:: EXERCISE DETAILS ::
Scan the listing that follows and report how many lines contain "objects". Write the number alone.

:: MATERIAL TO PROCESS ::
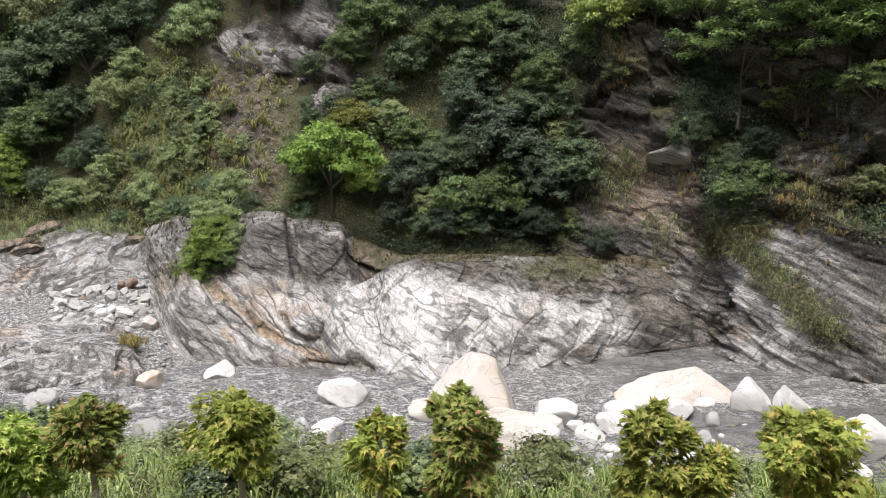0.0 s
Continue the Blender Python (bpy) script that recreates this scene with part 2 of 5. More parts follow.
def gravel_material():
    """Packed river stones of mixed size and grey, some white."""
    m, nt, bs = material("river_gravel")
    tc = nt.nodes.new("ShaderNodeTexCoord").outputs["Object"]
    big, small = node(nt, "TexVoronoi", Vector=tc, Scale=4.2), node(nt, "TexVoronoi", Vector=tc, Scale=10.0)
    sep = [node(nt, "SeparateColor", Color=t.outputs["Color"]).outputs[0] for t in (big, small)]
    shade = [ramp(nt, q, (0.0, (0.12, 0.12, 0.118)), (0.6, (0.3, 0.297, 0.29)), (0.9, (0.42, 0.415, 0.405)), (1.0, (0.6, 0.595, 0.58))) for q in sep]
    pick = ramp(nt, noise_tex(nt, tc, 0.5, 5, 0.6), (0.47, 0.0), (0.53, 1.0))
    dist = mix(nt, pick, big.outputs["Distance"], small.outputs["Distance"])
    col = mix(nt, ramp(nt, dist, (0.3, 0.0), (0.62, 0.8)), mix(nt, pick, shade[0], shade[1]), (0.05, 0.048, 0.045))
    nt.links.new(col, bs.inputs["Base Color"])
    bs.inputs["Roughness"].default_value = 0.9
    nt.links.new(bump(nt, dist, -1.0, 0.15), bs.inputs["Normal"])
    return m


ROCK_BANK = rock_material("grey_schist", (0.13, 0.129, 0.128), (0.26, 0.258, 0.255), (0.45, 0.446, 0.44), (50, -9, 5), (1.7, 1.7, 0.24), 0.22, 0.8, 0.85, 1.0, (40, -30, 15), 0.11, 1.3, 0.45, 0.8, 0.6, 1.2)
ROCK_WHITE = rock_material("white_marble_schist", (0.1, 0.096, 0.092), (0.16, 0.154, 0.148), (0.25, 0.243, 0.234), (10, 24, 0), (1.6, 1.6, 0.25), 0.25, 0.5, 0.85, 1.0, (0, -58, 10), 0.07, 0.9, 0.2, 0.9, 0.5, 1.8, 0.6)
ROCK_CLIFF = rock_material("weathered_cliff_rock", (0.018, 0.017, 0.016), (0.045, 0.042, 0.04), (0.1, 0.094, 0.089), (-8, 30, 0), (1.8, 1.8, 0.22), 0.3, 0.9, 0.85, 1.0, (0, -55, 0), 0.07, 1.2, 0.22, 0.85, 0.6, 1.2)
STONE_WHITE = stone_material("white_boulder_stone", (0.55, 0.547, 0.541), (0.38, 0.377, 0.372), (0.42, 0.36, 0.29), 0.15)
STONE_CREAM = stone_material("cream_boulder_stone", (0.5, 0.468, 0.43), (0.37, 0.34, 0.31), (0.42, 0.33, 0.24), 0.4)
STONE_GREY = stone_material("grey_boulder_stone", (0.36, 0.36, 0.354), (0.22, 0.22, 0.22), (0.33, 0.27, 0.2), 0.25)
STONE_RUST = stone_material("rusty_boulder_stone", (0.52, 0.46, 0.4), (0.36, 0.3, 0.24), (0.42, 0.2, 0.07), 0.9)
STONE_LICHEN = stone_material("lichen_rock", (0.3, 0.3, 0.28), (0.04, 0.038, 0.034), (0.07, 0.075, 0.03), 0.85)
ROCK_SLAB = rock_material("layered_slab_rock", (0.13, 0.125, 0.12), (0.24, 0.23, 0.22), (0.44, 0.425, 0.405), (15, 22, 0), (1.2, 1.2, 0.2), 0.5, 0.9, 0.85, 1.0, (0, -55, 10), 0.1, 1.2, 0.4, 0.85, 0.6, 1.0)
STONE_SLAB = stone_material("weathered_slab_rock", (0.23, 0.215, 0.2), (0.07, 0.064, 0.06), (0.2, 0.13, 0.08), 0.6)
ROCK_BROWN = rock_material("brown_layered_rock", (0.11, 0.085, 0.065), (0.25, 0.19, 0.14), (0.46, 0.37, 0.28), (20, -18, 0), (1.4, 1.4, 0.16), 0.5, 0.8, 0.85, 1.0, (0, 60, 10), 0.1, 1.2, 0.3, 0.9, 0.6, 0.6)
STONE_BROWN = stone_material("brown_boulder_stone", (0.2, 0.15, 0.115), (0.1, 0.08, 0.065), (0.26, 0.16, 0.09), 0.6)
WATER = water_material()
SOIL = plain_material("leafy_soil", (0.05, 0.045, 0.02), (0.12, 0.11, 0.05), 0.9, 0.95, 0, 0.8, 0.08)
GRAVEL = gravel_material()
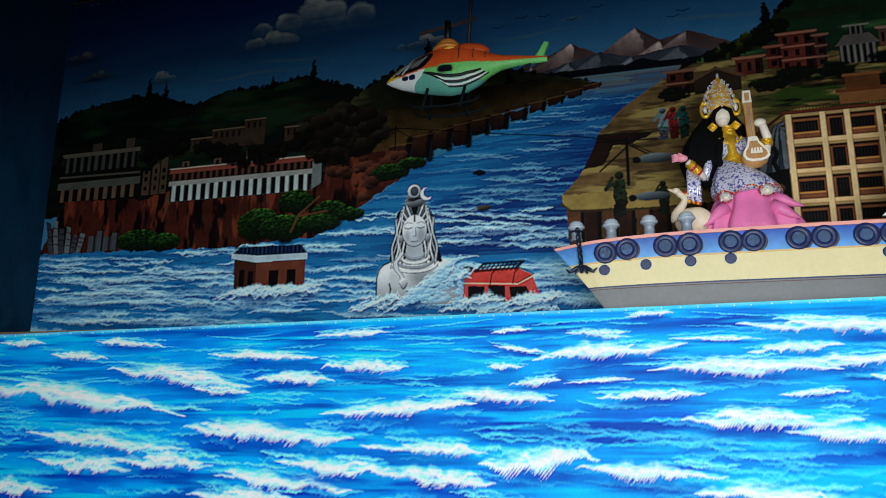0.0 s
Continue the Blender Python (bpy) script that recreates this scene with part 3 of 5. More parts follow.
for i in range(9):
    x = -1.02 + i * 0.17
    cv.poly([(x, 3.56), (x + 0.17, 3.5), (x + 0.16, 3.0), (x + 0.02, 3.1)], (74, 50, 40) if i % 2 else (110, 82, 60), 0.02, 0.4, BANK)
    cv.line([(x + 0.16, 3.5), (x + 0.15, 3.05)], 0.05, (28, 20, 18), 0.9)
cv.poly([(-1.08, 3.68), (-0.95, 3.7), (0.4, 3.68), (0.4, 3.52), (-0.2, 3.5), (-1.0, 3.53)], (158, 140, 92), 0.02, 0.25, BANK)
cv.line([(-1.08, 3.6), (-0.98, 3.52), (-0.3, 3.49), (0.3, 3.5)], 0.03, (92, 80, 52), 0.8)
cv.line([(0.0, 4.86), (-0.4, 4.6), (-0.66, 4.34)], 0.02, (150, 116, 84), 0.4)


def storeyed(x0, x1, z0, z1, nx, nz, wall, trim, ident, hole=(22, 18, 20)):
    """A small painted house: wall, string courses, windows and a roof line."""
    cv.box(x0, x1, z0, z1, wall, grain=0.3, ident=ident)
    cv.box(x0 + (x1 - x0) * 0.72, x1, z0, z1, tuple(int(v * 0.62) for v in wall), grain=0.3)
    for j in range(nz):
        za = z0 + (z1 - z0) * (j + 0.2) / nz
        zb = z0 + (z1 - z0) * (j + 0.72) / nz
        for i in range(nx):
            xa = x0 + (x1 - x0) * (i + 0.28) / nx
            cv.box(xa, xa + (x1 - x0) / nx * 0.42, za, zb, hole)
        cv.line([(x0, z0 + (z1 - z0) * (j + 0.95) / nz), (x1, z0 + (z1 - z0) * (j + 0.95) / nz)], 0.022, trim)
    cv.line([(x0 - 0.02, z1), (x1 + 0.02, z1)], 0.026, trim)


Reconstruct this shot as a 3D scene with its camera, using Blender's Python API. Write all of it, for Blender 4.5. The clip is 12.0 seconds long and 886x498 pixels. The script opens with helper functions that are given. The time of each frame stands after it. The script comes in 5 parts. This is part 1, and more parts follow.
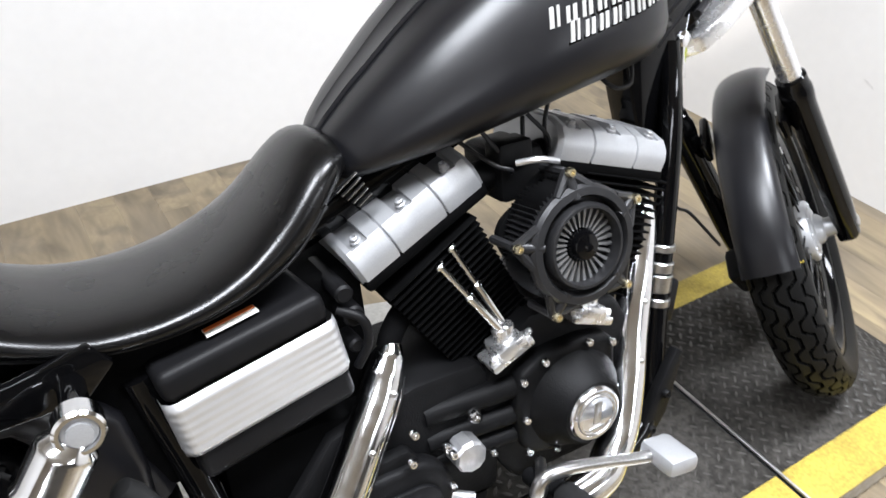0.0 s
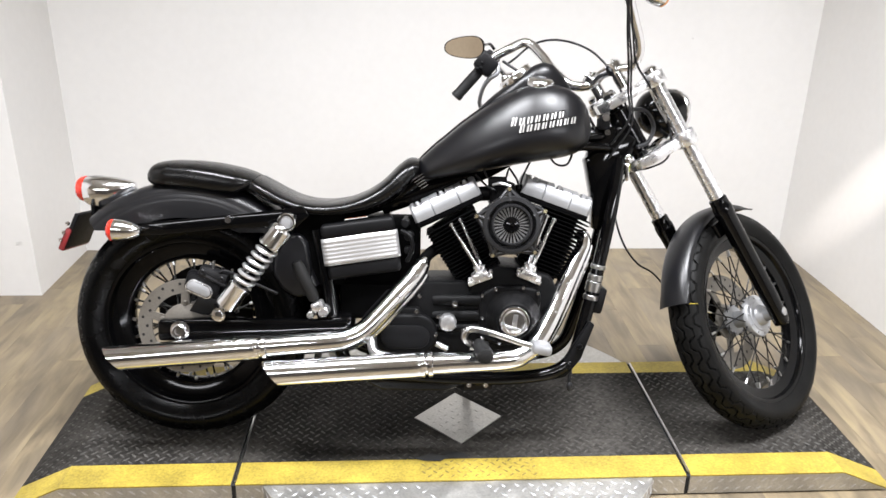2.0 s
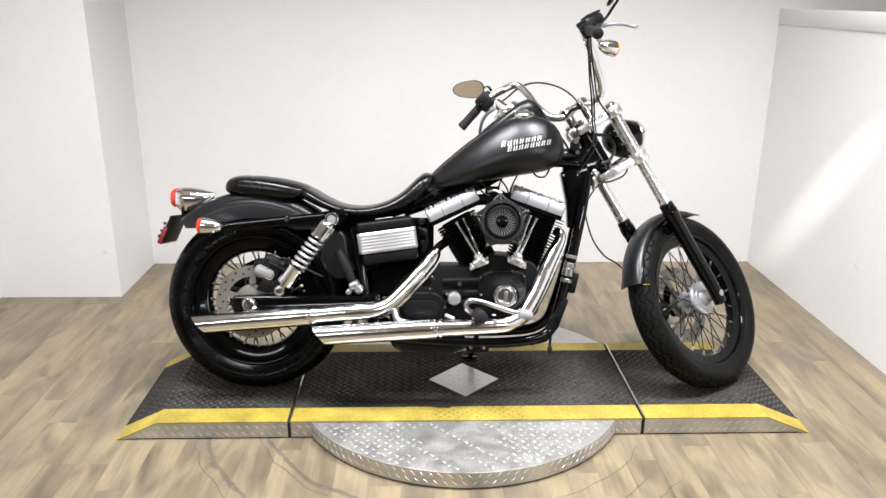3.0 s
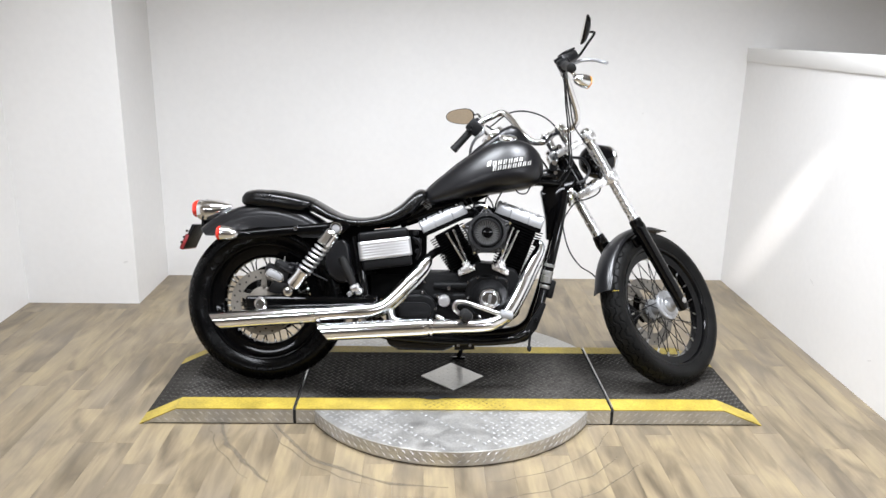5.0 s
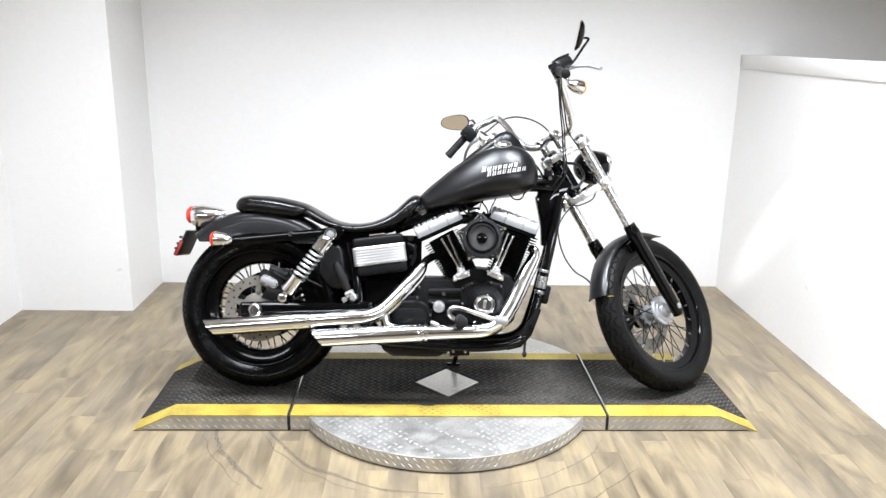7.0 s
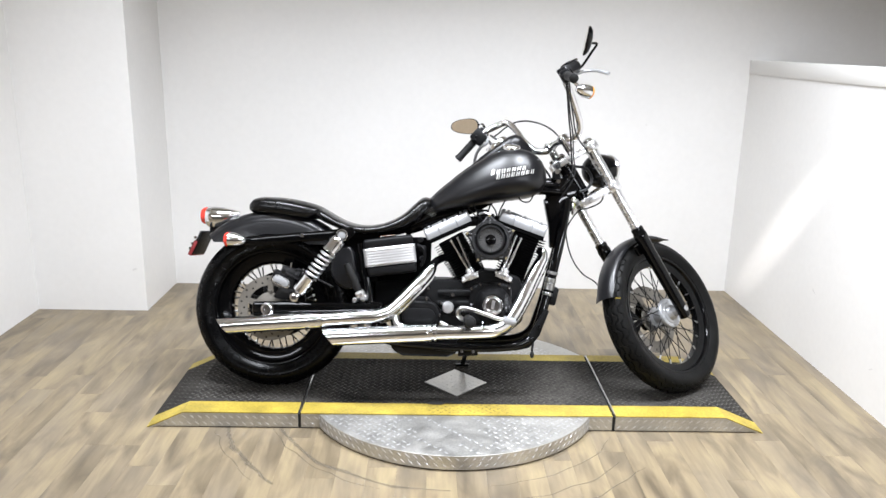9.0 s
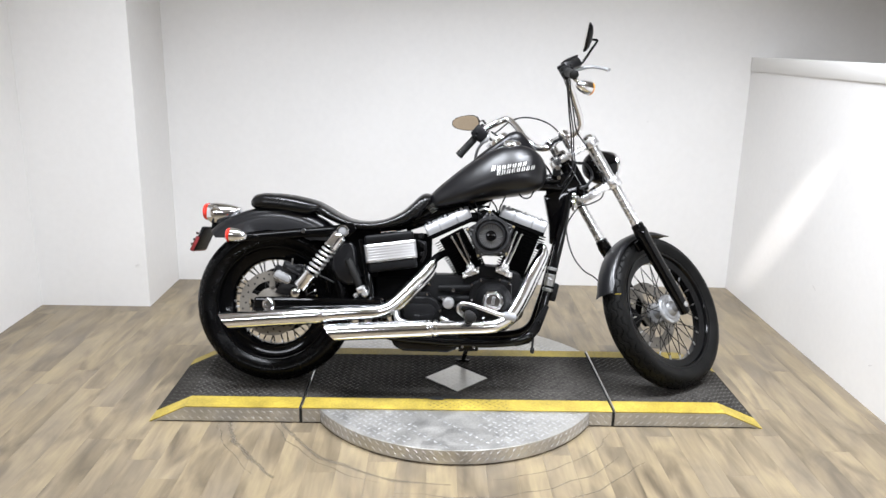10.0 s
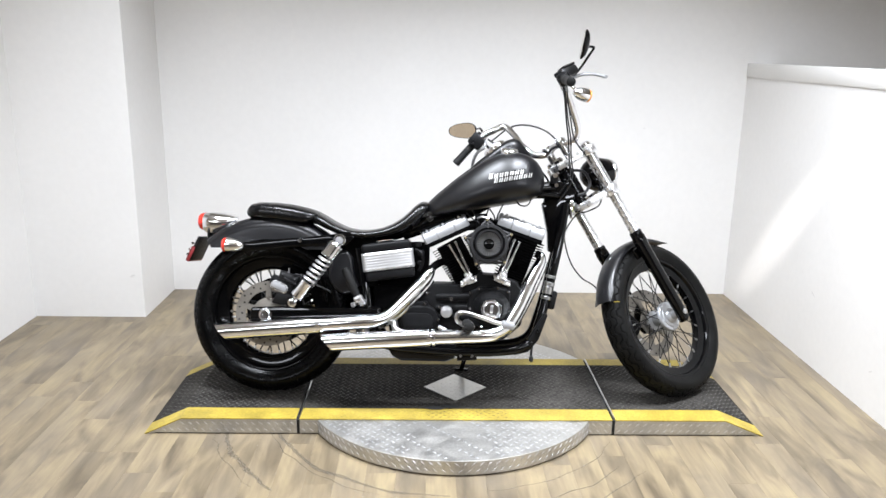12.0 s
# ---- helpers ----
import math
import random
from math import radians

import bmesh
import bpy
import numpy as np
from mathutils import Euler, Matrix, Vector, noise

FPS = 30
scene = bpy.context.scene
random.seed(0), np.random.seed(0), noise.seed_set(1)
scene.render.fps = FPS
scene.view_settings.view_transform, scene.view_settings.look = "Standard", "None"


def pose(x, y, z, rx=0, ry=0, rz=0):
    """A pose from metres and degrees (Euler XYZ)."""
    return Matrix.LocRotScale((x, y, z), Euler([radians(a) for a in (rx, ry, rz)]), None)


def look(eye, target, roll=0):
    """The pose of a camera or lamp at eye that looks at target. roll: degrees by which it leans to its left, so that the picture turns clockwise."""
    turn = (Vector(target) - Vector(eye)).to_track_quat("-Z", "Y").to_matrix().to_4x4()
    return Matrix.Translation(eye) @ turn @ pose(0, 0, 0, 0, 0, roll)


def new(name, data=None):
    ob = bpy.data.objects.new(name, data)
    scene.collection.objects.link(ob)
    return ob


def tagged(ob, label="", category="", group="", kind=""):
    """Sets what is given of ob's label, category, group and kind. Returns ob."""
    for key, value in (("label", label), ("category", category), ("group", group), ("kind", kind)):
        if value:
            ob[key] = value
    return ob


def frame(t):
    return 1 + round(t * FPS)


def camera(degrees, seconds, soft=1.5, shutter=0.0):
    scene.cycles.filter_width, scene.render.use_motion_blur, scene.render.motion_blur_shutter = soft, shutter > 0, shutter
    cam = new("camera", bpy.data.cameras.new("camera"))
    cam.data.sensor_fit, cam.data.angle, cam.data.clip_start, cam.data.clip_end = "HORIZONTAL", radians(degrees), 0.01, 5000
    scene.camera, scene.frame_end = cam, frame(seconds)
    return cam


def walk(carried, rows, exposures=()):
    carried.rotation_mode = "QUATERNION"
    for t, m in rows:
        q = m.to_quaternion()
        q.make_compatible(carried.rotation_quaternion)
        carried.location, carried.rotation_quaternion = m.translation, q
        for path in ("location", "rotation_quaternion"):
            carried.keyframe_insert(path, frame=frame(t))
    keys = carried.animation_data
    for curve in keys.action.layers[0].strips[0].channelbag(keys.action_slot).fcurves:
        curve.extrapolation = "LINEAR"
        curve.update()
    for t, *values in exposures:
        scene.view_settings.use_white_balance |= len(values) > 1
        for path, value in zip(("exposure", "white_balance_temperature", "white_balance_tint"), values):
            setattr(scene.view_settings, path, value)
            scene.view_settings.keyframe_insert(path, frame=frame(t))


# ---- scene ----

:: CORRECT ANSWER ::
2